__TASK DESCRIPTION__.
From the listing below, extract every line in which the word "random" appears.

__GIVEN INFORMATION__.
□ □ □ □ □ □ □
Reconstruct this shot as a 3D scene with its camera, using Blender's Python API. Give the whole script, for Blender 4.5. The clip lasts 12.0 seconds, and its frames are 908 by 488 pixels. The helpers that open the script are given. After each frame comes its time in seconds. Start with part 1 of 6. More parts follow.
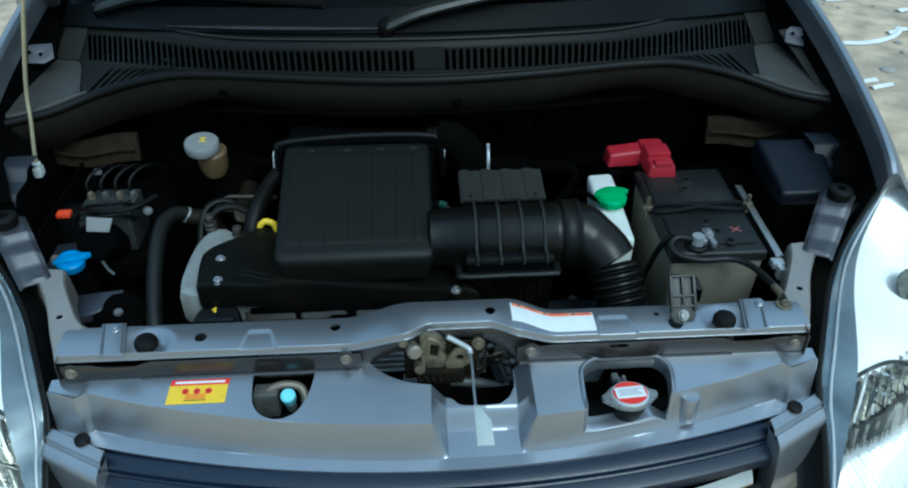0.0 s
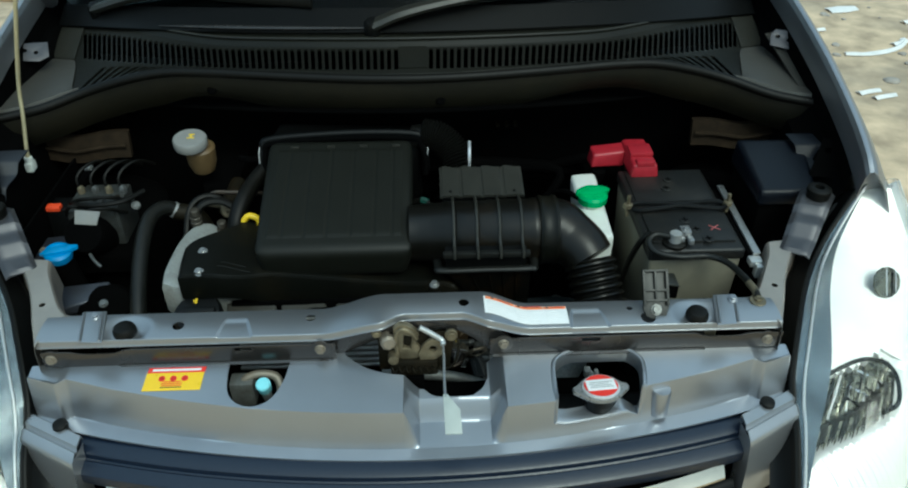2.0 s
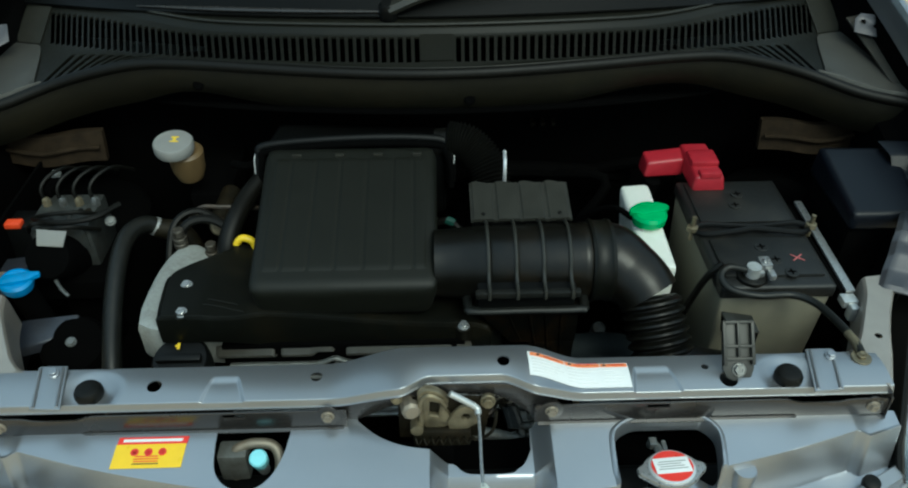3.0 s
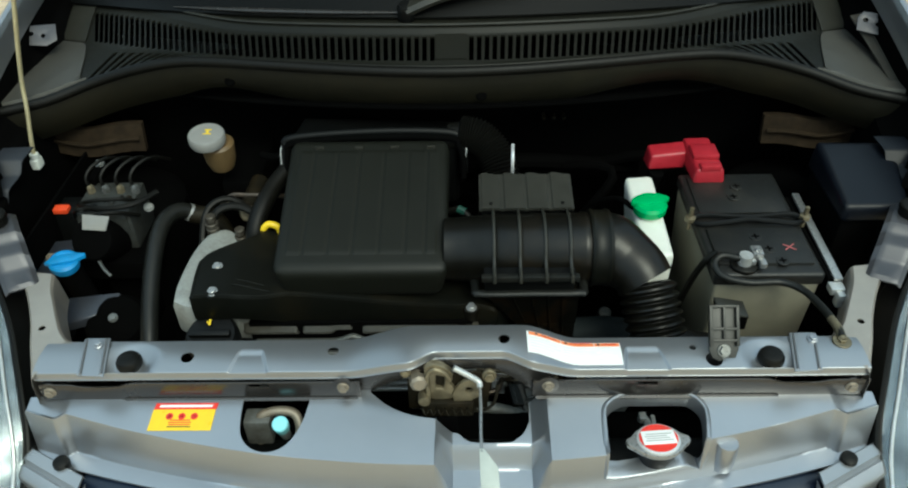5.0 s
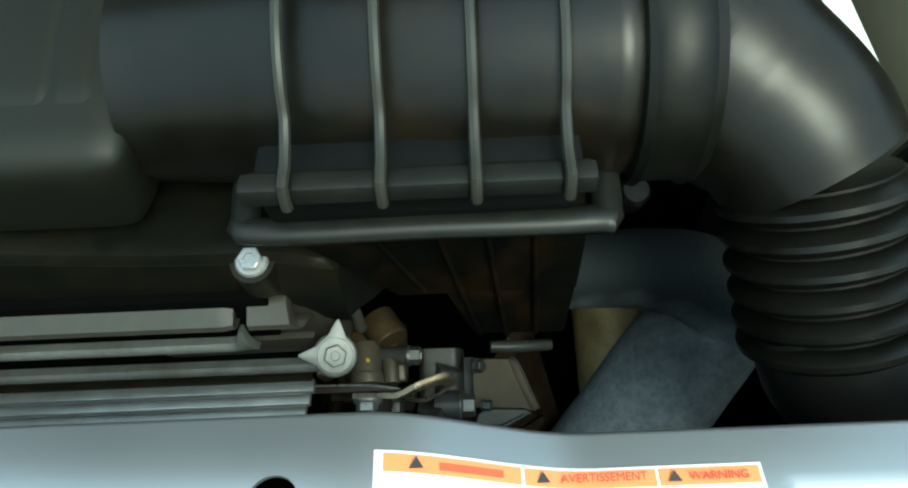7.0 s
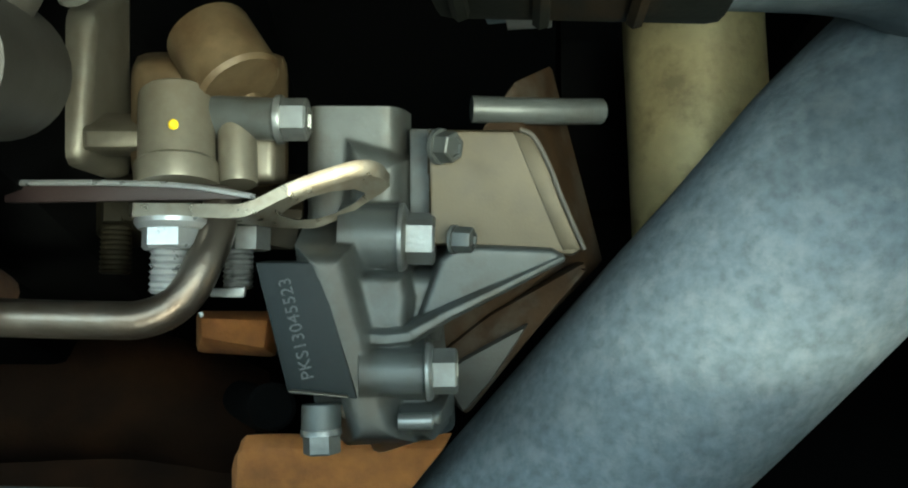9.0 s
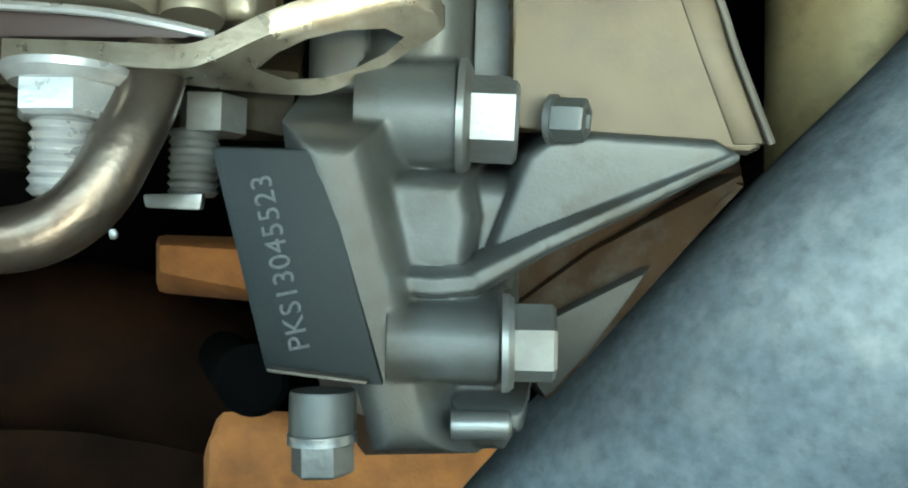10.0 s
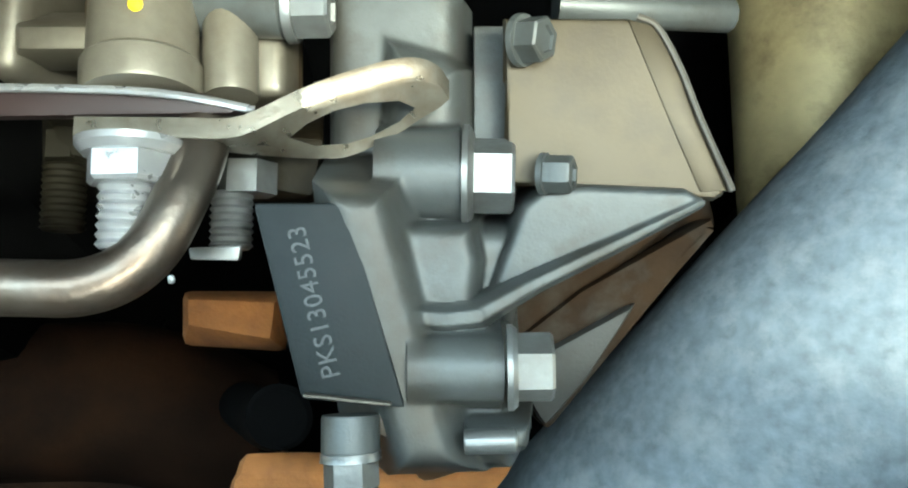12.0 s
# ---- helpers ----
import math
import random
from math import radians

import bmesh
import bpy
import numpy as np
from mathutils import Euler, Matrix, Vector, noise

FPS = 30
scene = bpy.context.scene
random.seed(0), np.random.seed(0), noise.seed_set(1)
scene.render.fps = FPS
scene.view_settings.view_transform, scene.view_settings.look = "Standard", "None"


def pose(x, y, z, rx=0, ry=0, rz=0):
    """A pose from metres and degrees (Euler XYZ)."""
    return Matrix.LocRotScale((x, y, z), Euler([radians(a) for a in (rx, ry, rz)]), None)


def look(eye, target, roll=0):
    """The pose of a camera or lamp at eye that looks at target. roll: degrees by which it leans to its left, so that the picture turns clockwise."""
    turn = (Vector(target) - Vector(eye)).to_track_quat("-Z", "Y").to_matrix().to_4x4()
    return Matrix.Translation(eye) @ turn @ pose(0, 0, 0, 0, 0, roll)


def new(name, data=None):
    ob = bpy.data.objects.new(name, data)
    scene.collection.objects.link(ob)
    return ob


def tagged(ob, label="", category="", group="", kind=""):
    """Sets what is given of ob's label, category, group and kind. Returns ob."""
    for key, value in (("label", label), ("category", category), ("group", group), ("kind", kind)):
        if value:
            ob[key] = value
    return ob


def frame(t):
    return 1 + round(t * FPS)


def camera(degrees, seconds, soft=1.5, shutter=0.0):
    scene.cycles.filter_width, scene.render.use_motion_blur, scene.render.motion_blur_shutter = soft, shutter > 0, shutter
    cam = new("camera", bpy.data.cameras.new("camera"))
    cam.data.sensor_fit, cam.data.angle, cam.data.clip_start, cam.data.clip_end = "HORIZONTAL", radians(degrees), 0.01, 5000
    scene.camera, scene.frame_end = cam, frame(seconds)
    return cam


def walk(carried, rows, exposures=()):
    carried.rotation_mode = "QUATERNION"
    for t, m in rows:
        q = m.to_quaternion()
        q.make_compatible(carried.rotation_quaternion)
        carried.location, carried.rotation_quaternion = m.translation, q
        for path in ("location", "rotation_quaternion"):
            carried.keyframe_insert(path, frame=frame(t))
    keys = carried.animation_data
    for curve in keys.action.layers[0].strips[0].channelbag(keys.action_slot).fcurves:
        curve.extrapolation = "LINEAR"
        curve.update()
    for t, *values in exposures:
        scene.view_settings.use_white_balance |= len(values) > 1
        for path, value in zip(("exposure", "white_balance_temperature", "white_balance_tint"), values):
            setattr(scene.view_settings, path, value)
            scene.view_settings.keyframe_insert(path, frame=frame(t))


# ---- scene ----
cam = camera(59.8, 12.0, soft=2.05)
PATH = [
    (0, (-0.0239, -0.0397, 1.3829), (0.0692, 1.5561, 0.1809), -0.02),
    (0.5, (-0.0258, -0.0592, 1.3854), (0.0426, 1.5526, 0.2032), 0.09),
    (1, (-0.0165, -0.0611, 1.3864), (0.0474, 1.5583, 0.2143), -0.22),
    (1.5, (0.0007, -0.0849, 1.3800), (0.0626, 1.5356, 0.2095), -0.23),
    (2, (0.0237, -0.0676, 1.3695), (0.0842, 1.5497, 0.1945), -0.19),
    (2.5, (0.0130, 0.0488, 1.3409), (0.0546, 1.6432, 0.1342), 0.10),
    (2.7, (-0.0040, 0.1217, 1.3253), (0.0465, 1.7020, 0.1005), 0.02),
    (4.3, (0.0093, 0.1519, 1.3469), (0.0105, 1.6791, 0.0554), -0.97),
    (4.5, (0.0138, 0.1197, 1.3580), (0.0052, 1.6483, 0.0684), -1.04),
    (5, (0.0250, 0.0793, 1.3679), (-0.0105, 1.6237, 0.0977), -1.43),
    (5.5, (0.0467, 0.0813, 1.3581), (-0.0316, 1.6414, 0.1091), -2.62),
    (6, (0.0727, 0.1901, 1.2826), (0.0104, 1.6802, -0.0499), -3.40),
    (6.5, (0.0548, 0.4552, 1.1198), (0.0825, 1.7931, -0.3666), -2.34),
    (7, (0.1149, 0.6286, 0.9261), (0.0943, 1.7809, -0.7084), -3.31),
    (7.2, (0.1402, 0.6625, 0.8569), (0.0923, 1.7272, -0.8355), -4.17),
    (7.4, (0.1462, 0.6862, 0.8144), (0.0970, 1.6634, -0.9299), -3.96),
    (7.7, (0.1410, 0.7042, 0.7788), (0.0725, 1.5524, -1.0312), -4.87),
    (8.5, (0.1280, 0.7400, 0.7220), (0.1400, 1.5300, -1.1150), -0.50),
    (9.3, (0.1130, 0.7338, 0.6595), (0.1976, 1.4584, -1.2027), 5.34),
    (9.5, (0.1130, 0.7459, 0.6378), (0.1401, 1.4422, -1.2369), 1.36),
    (10, (0.1089, 0.7569, 0.6157), (0.1220, 1.3730, -1.2870), 1.67),
    (10.5, (0.1080, 0.7580, 0.6113), (0.1003, 1.3939, -1.2849), -0.03),
    (11, (0.1078, 0.7578, 0.6120), (0.0370, 1.4185, -1.2744), -4.95),
    (11.5, (0.1078, 0.7576, 0.6127), (0.0251, 1.4487, -1.2623), -6.36),
    (12, (0.1061, 0.7478, 0.6299), (0.1432, 1.5217, -1.2140), 1.63),
]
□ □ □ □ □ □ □
__RESULT FOR THIS TASK__.
import random
random.seed(0), np.random.seed(0), noise.seed_set(1)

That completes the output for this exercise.